The Twilight Zone: Nightmare as a Child (1960)
Season 1, Episode 29
9/10
Child in Time
5 December 2022
I almost thought they had confused the title of this "Twilight Zone" episode with possibly "Alfred Hitchcock Presents" as this one certainly seemed to bear the Master's imprint.

A little girl turns up sat outside the apartment of a young female schoolteacher. Out of kindness she invites the little girl in but there's something about the little girl's manner and the things she says which unsettle her. She claims to know everything about her, right down to sharing a long-forgotten childhood nick-name and even a burn on her arm.

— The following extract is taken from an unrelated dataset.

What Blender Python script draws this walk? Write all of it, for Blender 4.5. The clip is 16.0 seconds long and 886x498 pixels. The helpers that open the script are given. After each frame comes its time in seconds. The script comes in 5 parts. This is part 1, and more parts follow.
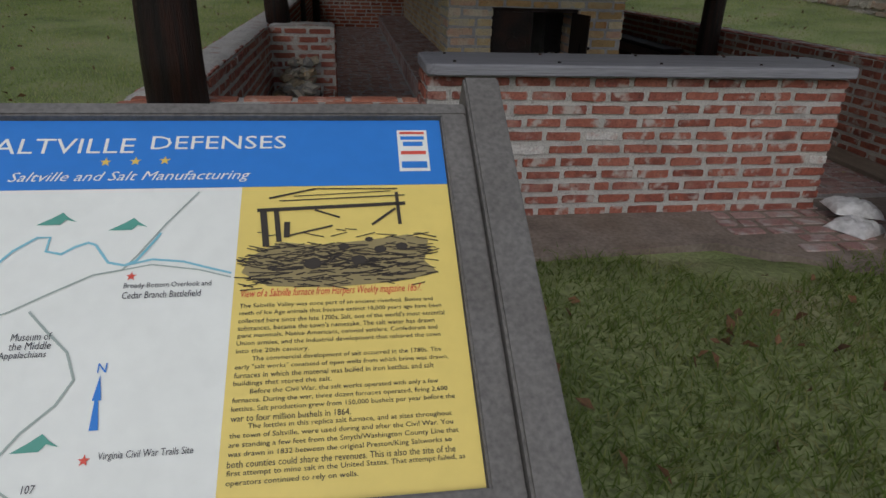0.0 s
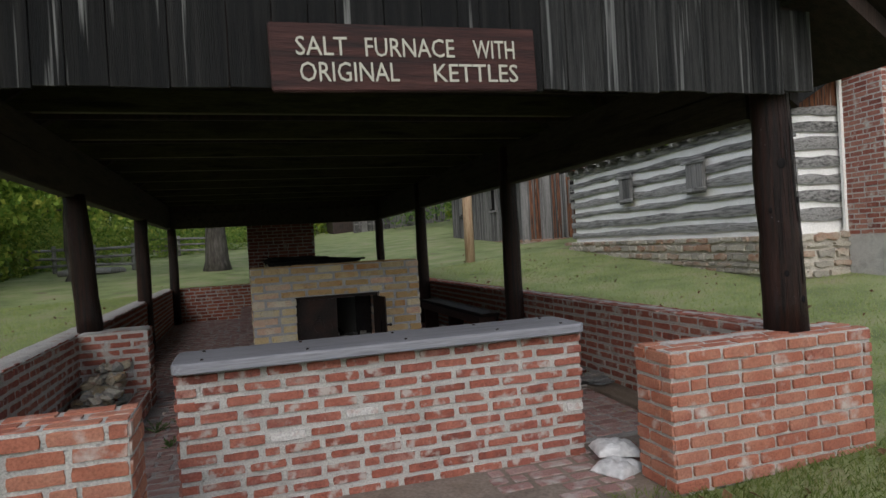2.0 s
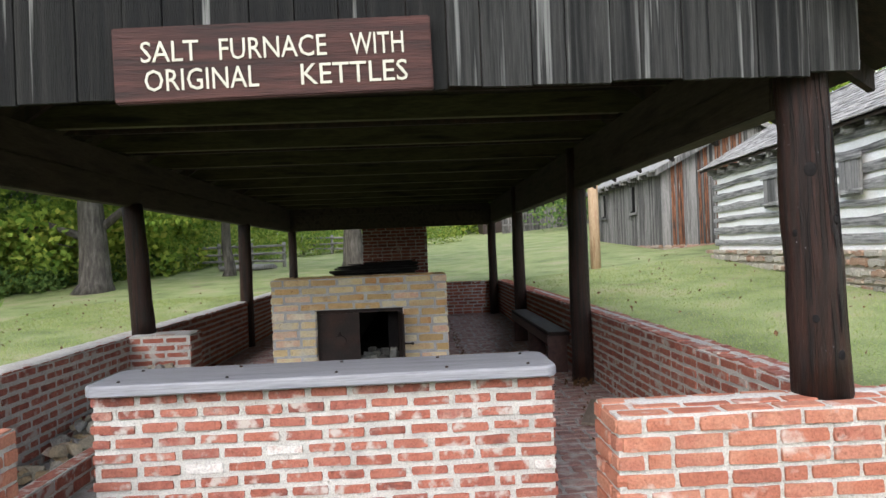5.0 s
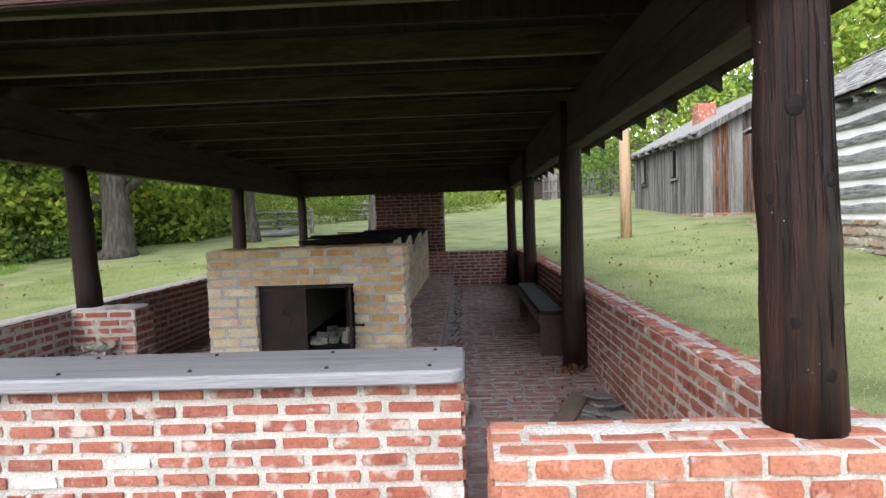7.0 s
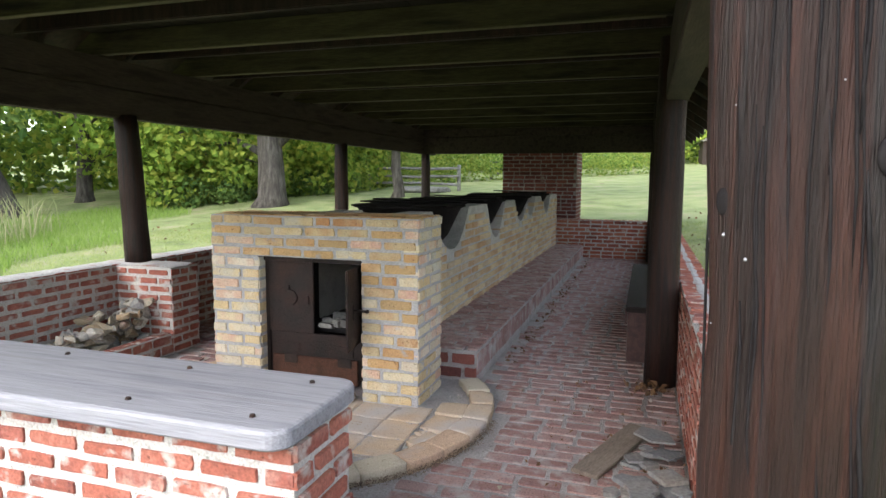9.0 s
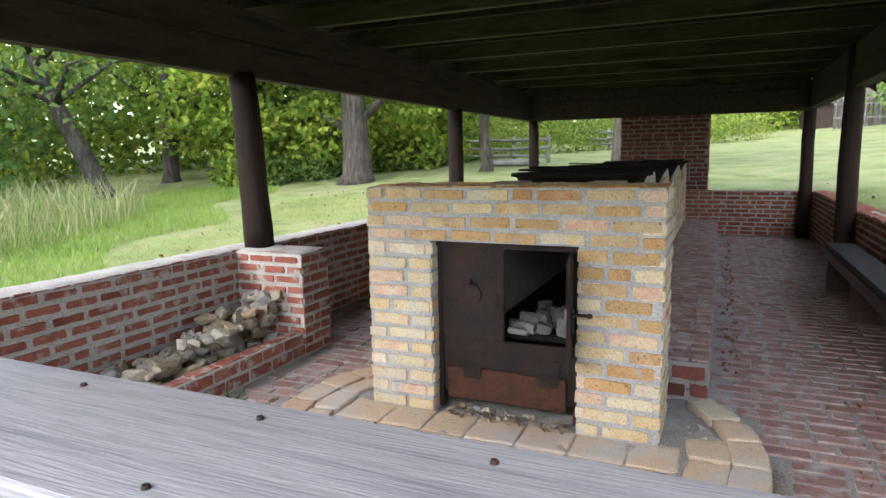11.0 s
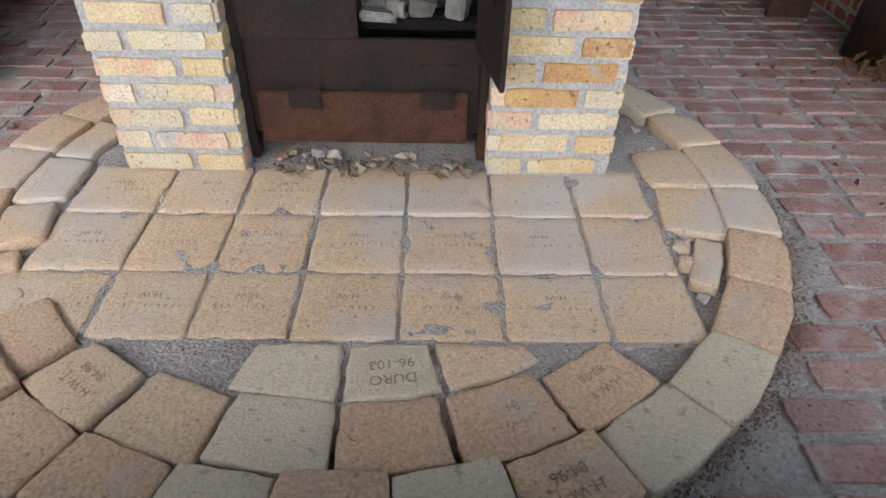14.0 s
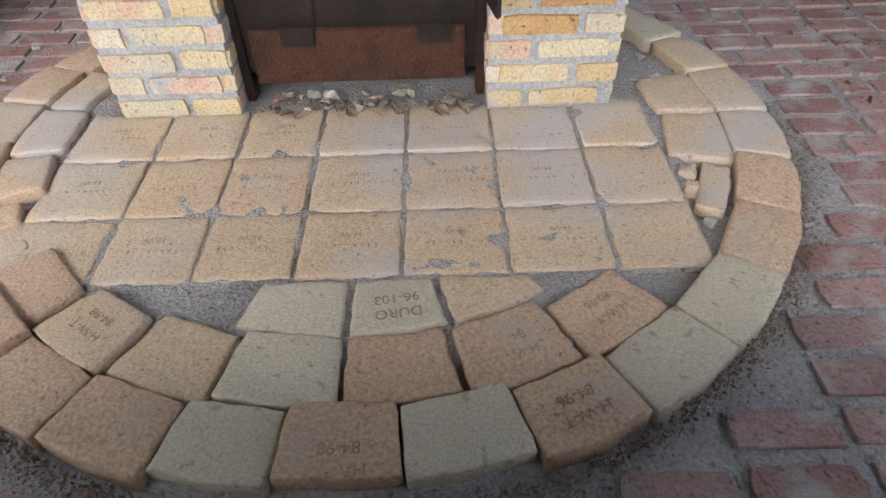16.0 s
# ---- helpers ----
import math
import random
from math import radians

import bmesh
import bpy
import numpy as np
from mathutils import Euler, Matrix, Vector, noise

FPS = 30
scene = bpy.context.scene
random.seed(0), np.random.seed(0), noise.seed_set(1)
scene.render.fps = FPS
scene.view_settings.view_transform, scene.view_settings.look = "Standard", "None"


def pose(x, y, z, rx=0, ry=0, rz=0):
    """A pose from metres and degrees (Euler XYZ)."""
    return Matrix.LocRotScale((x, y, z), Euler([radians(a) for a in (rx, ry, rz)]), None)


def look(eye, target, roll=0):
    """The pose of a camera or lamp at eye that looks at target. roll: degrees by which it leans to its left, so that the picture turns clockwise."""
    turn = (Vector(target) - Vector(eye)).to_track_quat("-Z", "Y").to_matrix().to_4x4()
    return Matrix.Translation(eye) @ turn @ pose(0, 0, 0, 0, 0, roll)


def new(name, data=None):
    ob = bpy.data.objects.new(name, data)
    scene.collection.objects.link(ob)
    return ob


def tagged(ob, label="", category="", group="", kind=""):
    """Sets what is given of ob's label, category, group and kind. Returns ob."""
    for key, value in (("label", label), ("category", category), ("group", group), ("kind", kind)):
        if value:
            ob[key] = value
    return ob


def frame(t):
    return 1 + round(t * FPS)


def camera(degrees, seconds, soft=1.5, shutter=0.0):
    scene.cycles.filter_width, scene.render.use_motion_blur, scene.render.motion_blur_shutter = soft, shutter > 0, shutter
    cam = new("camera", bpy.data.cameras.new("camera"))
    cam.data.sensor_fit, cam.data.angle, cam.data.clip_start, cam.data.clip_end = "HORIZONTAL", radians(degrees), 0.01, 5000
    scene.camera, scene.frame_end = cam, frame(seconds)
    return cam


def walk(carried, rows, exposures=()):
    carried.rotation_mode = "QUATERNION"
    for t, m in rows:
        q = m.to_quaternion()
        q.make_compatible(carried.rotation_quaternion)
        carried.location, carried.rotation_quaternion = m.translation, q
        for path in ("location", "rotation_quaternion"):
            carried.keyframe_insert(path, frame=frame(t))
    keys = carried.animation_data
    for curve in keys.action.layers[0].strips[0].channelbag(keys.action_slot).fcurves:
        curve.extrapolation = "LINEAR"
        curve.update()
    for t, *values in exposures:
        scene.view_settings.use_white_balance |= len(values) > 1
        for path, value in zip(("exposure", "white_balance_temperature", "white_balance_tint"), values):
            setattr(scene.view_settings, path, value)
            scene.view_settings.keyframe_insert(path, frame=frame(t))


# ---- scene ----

The little girl asks her if she saw a face earlier in the day of someone she remembered from long ago and she admits she did. Then the doorbell goes and a man is there who starts talking about the woman's troubled childhood when she had a memory black-out after witnessing as a little girl her own mother's murder.

What is this disquieting man's link to her past and why does the little girl run away when he comes to the door? The explanation is ingenious as the episode hurries towards its big reveal.

This excellent psychodrama is one of the best I've seen on Series One - unsurprisingly, it's one of Serling's own stories which I always remember as being the best of the series, sort of like when Hitchcock directed one of the shows from his own show.

Julie Andrews lookalike Janice Rule is convincing as the haunted teacher while the child actress playing little "Markie" certainly gave off that eerie "Village of the Damned" childhood vibe with Sheppperd Strudwick doing his best Joseph Cotten / Uncle Charlie as the villain.

A very good episode, it made made me wonder how good a Serling / Hitchcock collaboration might have turned out if someone had put them together.